In the Veda such principle is spread out with the concept of ahimsa, “do not damage the others”, which is the core of the sadhaka, the scholar who attains a spiritual discipline, religious life.

“No Violence” is a law carved in the heart of every human being, even before one starts studying the Sacred Scriptures.The act of killing repels everyone and hurts one’s sensitivity, therefore it is clear that this principle, as stated in the Sacred Scriptures, is referred not only to the killing of human beings.

 

“Glories to You My Lord with all Your living creatures!". St Francis of Assisi “The world of living beings is a whole organism. The general life of this organism is not God, but it is only a partial aspect of His manifestations, the same as our planet is a part of the solar system which itself is a part of another greater system and so on”. Lev Tolstoj “There will be a time when man will not have to kill for food and even the killing of one single animal will be considered as harmful and immoral”. Leonardo da Vinci Along the long path of evolution with the purpose of perfection, humanity has not yet become aware of the need for compassion, towards animals too.

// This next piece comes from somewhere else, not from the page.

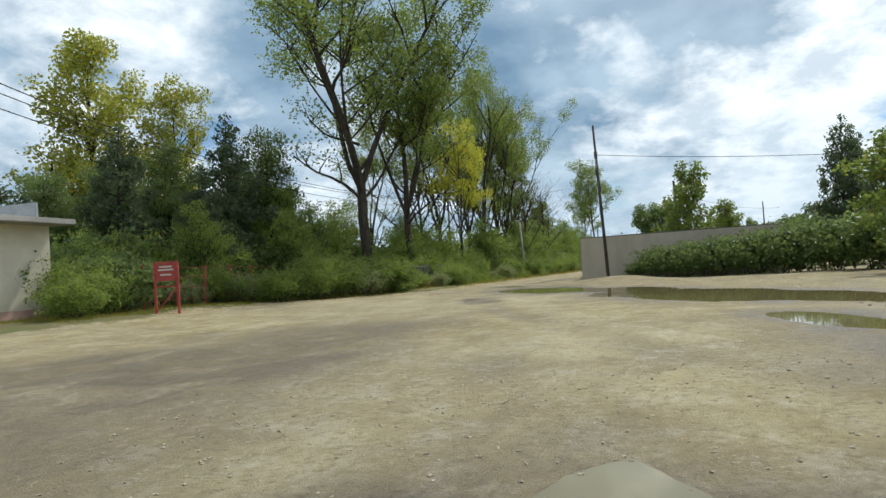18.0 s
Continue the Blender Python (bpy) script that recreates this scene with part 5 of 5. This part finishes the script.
# ---- kiosk ----
def build_kiosk():
    # local x runs along the front from its far end, y into the building
    k = holder("kiosk", pose(-85.3, -3.2, ground_z(-85.5, 1.5) - 0.05, 0, 0, 96.0), "low cream and pink kiosk with flat overhanging roof", "building")
    ln, dp = 6.5, 2.4
    part("plinth", box(ln / 2, dp / 2, 0.2, ln, dp, 0.4, 0.015), M_PINK, k, "faded pink plinth")
    for nm, a in (("side_wall", (0.1, dp / 2, 1.75, 0.2, dp - 0.04, 2.7)), ("side_wall", (ln - 0.1, dp / 2, 1.75, 0.2, dp - 0.04, 2.7)), ("back_wall", (ln / 2, dp - 0.1, 1.75, ln - 0.4, 0.2, 2.7))):
        part(nm, box(*a, 0.01), M_CREAM, k)
    part("front_pier", box(0.85, 0.1, 1.75, 1.3, 0.2, 2.7, 0.01), M_CREAM, k)
    part("parapet", box(3.55, 0.1, 0.72, 4.1, 0.2, 0.64, 0.01), M_CREAM, k)
    part("column", box(4.05, 0.1, 1.66, 0.26, 0.2, 1.24, 0.01), M_CREAM, k)
    part("lintel", box(4.0, 0.1, 2.68, 5.0, 0.2, 0.8, 0.01), M_CREAM, k)
    for x, w in ((2.71, 2.42), (4.80, 1.24)):
        win = part("window", box(x, 0.12, 1.66, w, 0.03, 1.22), M_GLASS, k)
        for q in (-0.5, -0.17, 0.17, 0.5):
            part("window_frame", box(x + q * (w - 0.06), 0.09, 1.66, 0.06, 0.05, 1.22, 0.005), M_PINK, win)
        part("window_sill", box(x, 0.02, 1.06, w, 0.16, 0.05, 0.008), M_PINK, win)
    door = part("door", box(5.88, 0.14, 1.2, 0.74, 0.05, 1.9, 0.008), M_GLASS, k)
    for q in (-0.38, 0.38):
        part("door_frame", box(5.88 + q, 0.1, 1.25, 0.07, 0.1, 2.0, 0.008), M_RED, door)
    part("door_handle", rod((5.62, 0.06, 1.2), (5.62, 0.06, 1.4), 0.015), M_CHROME, door)
    part("floor_slab", box(ln / 2, dp / 2, 0.43, ln - 0.5, dp - 0.5, 0.04), M_DARK, k)
    roof = part("roof", box(ln / 2 + 0.35, dp / 2 - 0.2, 3.17, ln + 1.0, dp + 0.9, 0.18, 0.02), M_CONCRETE, k, "flat grey roof slab")
    part("fascia", box(ln / 2 + 0.35, -0.68, 3.12, ln + 1.04, 0.06, 0.3, 0.01), M_CREAM, roof)
    part("roof_screen", box(5.6, 1.2, 3.48, 3.4, 0.05, 0.46, 0.01), M_ZINC, roof, "grey sheet screen on the roof")
    for x in (3.95, 5.6, 7.25):
        part("screen_post", box(x, 1.26, 3.46, 0.06, 0.06, 0.5), M_ZINC, roof)
    part("step", box(5.9, -0.3, 0.12, 1.1, 0.5, 0.24, 0.02), M_CONCRETE, k)


build_kiosk()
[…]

The list below outlines the lack of sensitivity that still affects the majority of human species, according to the statistics of 2009 regarding butchering of animals in the world reported by the National Geographic in the issue of May 2011:

  • 1.7 million camels
  • 24 million Indian buffalos
  • 293 million cows
  • 398 million goats
  • 518 million sheep 633 million turkeys
  • 1.1 billion rabbits
  • 1.3 billion pig
  • 2.3 billion ducks
  • 52 billion chickens.

The magazine editors point out that the above statistics do not include fish! In Bhagavad-gita, Krishna offers a perspective that can help each sensitive person to avoid becoming an accomplice, neither in active or passive way, of the horror of slaughtering the great number of poor animals.

The fundamental ethical principle is to act for the good of every being and it is stated by Krishna in a straight forward way, by explaining how this principle can be fulfilled on earth, in this world, by showing benevolence and compassion towards all creatures.

“The devotee of Mine who is non-envious, who bears benevolence towards all living entities, free from false ego, equal in distress and happiness, forgiving, always content by performing devotional service with unflinching determination, who relies his mind and spiritual intelligence upon Me is very dear to Me. One who do not cause disturbance to others, who is never disturbed by anybody and who is freed from mundane pleasures, anger, fear and anxiety such a person is very dear to Me. The devotee of Mine who is pure, detached, expert, free from worry, or agitation and unconcerned with any mundane endeavor, such a person is very dear to Me”.